Under a complex sampling procedure, the proportions appearing in (1) should be replaced by the weighted version with elements \begin{equation} {\mathbf p}_r = \frac{\sum_h w_h [{\mathbf y}^{(h)} = {\mathbf y}_r]}{\sum_h w_h}, \hspace{2em} r=1,\dots,R. \end{equation} For convenience, we may do a total normalisation of the weights so that \sum_h w_h=n, the sample size. Under suitable conditions, the central limit theorem in (1) still applies, although the covariance matrix {\boldsymbol\Sigma} need not now take a multinomial form.

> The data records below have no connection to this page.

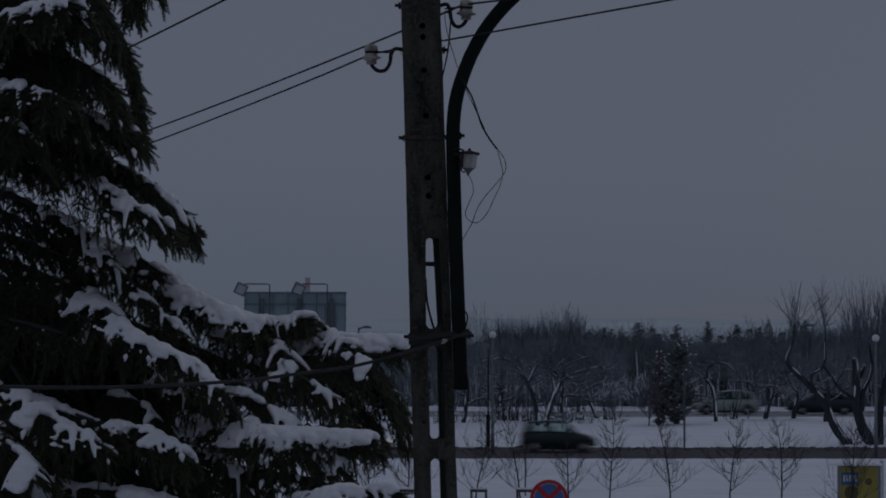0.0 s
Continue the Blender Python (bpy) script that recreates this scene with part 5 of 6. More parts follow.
# no-stopping sign
s = thing("no_stopping_sign", "round red and blue no-stopping road sign", "road sign", pose(2.25, 72.7, 0))
g = Geo()
g.spin([(0.03, -0.1), (0.03, 2.66), (0.0, 2.67)], sides=10)
part("post", g, M_GALV, s)
g = Geo()
g.spin([(0.0, 0.0), (0.40, 0.0), (0.405, 0.008), (0.40, 0.016), (0.0, 0.016)], (0, -0.05, 2.30), (0, -1, 0), 40)
part("rim", g, M_RED, s, "red reflective rim", True)
for k in range(4):
    g = Geo()
    a0 = math.pi / 2 * k
    pts = [(0.052 * math.sqrt(2) * math.cos(a0), 0.052 * math.sqrt(2) * math.sin(a0))] + [(0.315 * math.cos(a0 + d), 0.315 * math.sin(a0 + d)) for d in np.linspace(-math.pi / 4 + 0.17, math.pi / 4 - 0.17, 12)]
    g.add([(px, -0.0705, 2.30 + pz) for px, pz in pts] + [(px, -0.066, 2.30 + pz) for px, pz in pts],
          [tuple(range(13)), tuple(range(13, 26))[::-1]] + [(i, (i + 1) % 13, 13 + (i + 1) % 13, 13 + i) for i in range(13)])
    part("blue_field", g, M_BLUE, s, "blue reflective field")
    g = Geo()
    wide = [(px * 1.045, pz * 1.045) for px, pz in pts]
    g.add([(px, -0.0680, 2.30 + pz) for px, pz in wide] + [(px, -0.0655, 2.30 + pz) for px, pz in wide],
          [tuple(range(13)), tuple(range(13, 26))[::-1]] + [(i, (i + 1) % 13, 13 + (i + 1) % 13, 13 + i) for i in range(13)])
    part("pale_edge", g, M_EDGE, s, "thin pale line round the field")

# poster box with a snow roof
k = thing("poster_box", "yellow poster box under a slab of snow", "poster box", pose(11.73, 96, 0))
g = Geo()
g.box(-0.58, 0.58, -0.09, 0.09, 0.5, 2.06, 0.02)
part("case", g, M_GALV_DARK, k)
g = Geo()
g.box(-0.54, 0.54, -0.104, -0.094, 0.55, 2.02, 0.003)
part("poster", g, M_YELLOW, k, "yellow printed poster")
g = Geo()
g.box(-0.50, -0.03, -0.112, -0.107, 1.50, 1.86, 0.002)
part("blue_panel", g, M_POSTER_BLUE, k)
for i in range(5):
    g = Geo()
    g.box(-0.45 + 0.082 * i, -0.395 + 0.082 * i, -0.118, -0.114, 1.60 + 0.01 * (i % 2), 1.78, 0.002)
    part("letter_bar", g, M_POSTER_PALE, k)
g = Geo()
g.spin([(0, 0), (0.10, 0.0), (0.10, 0.006), (0, 0.006)], (0.27, -0.106, 1.60), (0, -1, 0), 14)
part("printed_disc", g, M_POSTER_DARK, k)
g = Geo()
g.spin([(0, 0), (0.20, 0.0), (0.20, 0.006), (0, 0.006)], (-0.22, -0.106, 1.28), (0, -1, 0), 14)
part("printed_disc", g, M_POSTER_DARK, k)
for px in (-0.56, 0.56):
    g = Geo()
    g.box(px - 0.035, px + 0.035, -0.11, 0.11, -0.1, 2.10, 0.01)
    part("leg", g, M_GALV, k)
g = Geo()
g.box(0.60, 0.70, -0.13, 0.10, -0.1, 2.20, 0.01)
part("side_post", g, M_POSTER_PALE, k, "pale lilac side post")
g = Geo()
rings = []
for i in range(17):
    x = -0.86 + 1.52 * i / 16
    e = min(1, 6 * min(i, 16 - i) / 16 + 0.15)
    rings.append([(x, 0.34 * math.cos(a) * (0.6 + 0.4 * e), 2.07 + max(-0.02, 0.13 * e * math.sin(a) * (1 + 0.35 * noise.noise((x * 3, a, 0))))) for a in np.linspace(0, 2 * math.pi, 14, endpoint=False)])
g.loft(rings)
part("snow_slab", g, M_SNOW_TREE, k, "thick slab of snow", True)

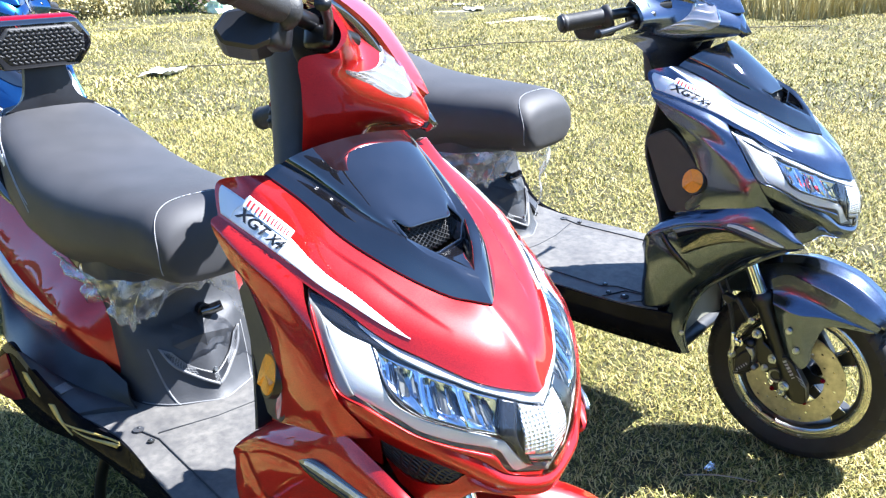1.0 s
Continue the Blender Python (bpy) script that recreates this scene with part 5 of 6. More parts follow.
def handlebar(root, col, fix):
    def rowsym(r):
        h = np.array(r)
        return np.concatenate([mirror_pts(h[::-1])[:-1], h]).tolist()
    bar = empty("handlebar")
    bar.parent = root
    cowl = Surf([
        rowsym([(-0.430, 0, 1.160), (-0.430, -0.090, 1.146), (-0.436, -0.165, 1.128), (-0.440, -0.228, 1.120)]),
        rowsym([(-0.360, 0, 1.150), (-0.365, -0.080, 1.132), (-0.385, -0.150, 1.115), (-0.416, -0.224, 1.110)]),
        rowsym([(-0.312, 0, 1.125), (-0.322, -0.070, 1.108), (-0.360, -0.135, 1.088), (-0.390, -0.216, 1.092)]),
        rowsym([(-0.272, 0, 1.085), (-0.290, -0.065, 1.075), (-0.345, -0.130, 1.062), (-0.368, -0.222, 1.062)]),
        rowsym([(-0.240, 0, 1.045), (-0.270, -0.065, 1.045), (-0.345, -0.135, 1.042), (-0.378, -0.220, 1.038)]),
        rowsym([(-0.231, 0, 1.020), (-0.268, -0.062, 1.022), (-0.345, -0.132, 1.022), (-0.412, -0.225, 1.022)]),
        rowsym([(-0.250, 0, 1.012), (-0.284, -0.058, 1.008), (-0.346, -0.116, 1.004), (-0.408, -0.170, 1.002)]),
        rowsym([(-0.318, 0, 1.000), (-0.322, -0.050, 0.988), (-0.350, -0.090, 0.978), (-0.402, -0.122, 0.972)]),
        rowsym([(-0.326, 0, 0.955), (-0.332, -0.042, 0.948), (-0.356, -0.070, 0.940), (-0.398, -0.092, 0.934)]),
        rowsym([(-0.340, 0, 0.905), (-0.348, -0.040, 0.905), (-0.366, -0.060, 0.900), (-0.392, -0.072, 0.895)]),
    ])
    uu, vv = np.meshgrid(np.linspace(0, 1, 60), np.linspace(0, 1, 60))
    o = cowl.at(uu, vv)
    i = o + np.array([-0.007, 0, -0.003])
    body = part("handlebar_cowl", move_bm(shell_bm(o, i), fix), col, bar, "painted handlebar cowl", auto=40)
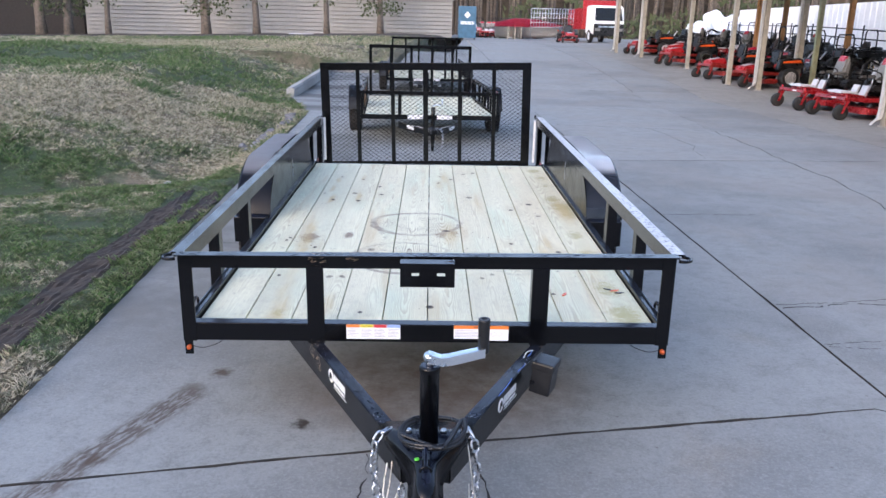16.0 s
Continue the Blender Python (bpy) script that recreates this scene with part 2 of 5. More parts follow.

We now discuss how to estimate {\boldsymbol\Sigma} from a stratified multistage sample scheme where the strata are labelled a=1,\dots,N_S and the PSUs are labelled b=1,\dots,n_a, where n_a is the number of PSUs selected in stratum a. Let {\mathcal S}_{ab} be the set of sample units contained within PSU b within stratum a. Define \begin{equation} {\mathbf u}_{ab} = \sum_{h \in {\mathcal S}_{ab}} w_h ({\mathbf y}^{(h)} - \hat{\boldsymbol\pi}). \end{equation} One may think of these as the ‘deviations from the mean’ of units in PSU b within stratum a. Further define \begin{equation} \bar{\mathbf u}_a = \frac{1}{n_a} \sum_{b=1}^{n_a} {\mathbf u}_{ab}, \end{equation} the average of these deviations in stratum a. Then, a standard estimator of {\boldsymbol\Sigma} is given by \begin{equation} \hat{\boldsymbol\Sigma}= \frac{1}{n} \sum_a \frac{n_a}{n_a-1} \sum_b ({\mathbf u}_{ab} - \bar{\mathbf u}_a)({\mathbf u}_{ab} - \bar{\mathbf u}_a)^\top. \end{equation}
For the three complex sampling procedures discussed earlier,
(Stratified sampling) There are three strata a=1,2,3 corresponding to the school types, and the PSUs are the individual students within schools in each stratum. An equal size is taken per stratum, so n_a=1000, and thus the sample units {\mathcal S}_{ab} lists out the students from various schools and classes within each stratum a (there is no sum over b).
(Two-stage cluster sampling) In this case, there is only 1 stratum, n_a=n and {\mathbf u}_a=0.
- (Two-stage stratified cluster sampling) Same as 1, but the sample units {\mathcal S}_{ab} lists out the students from school b (from the selected class) within each stratum a.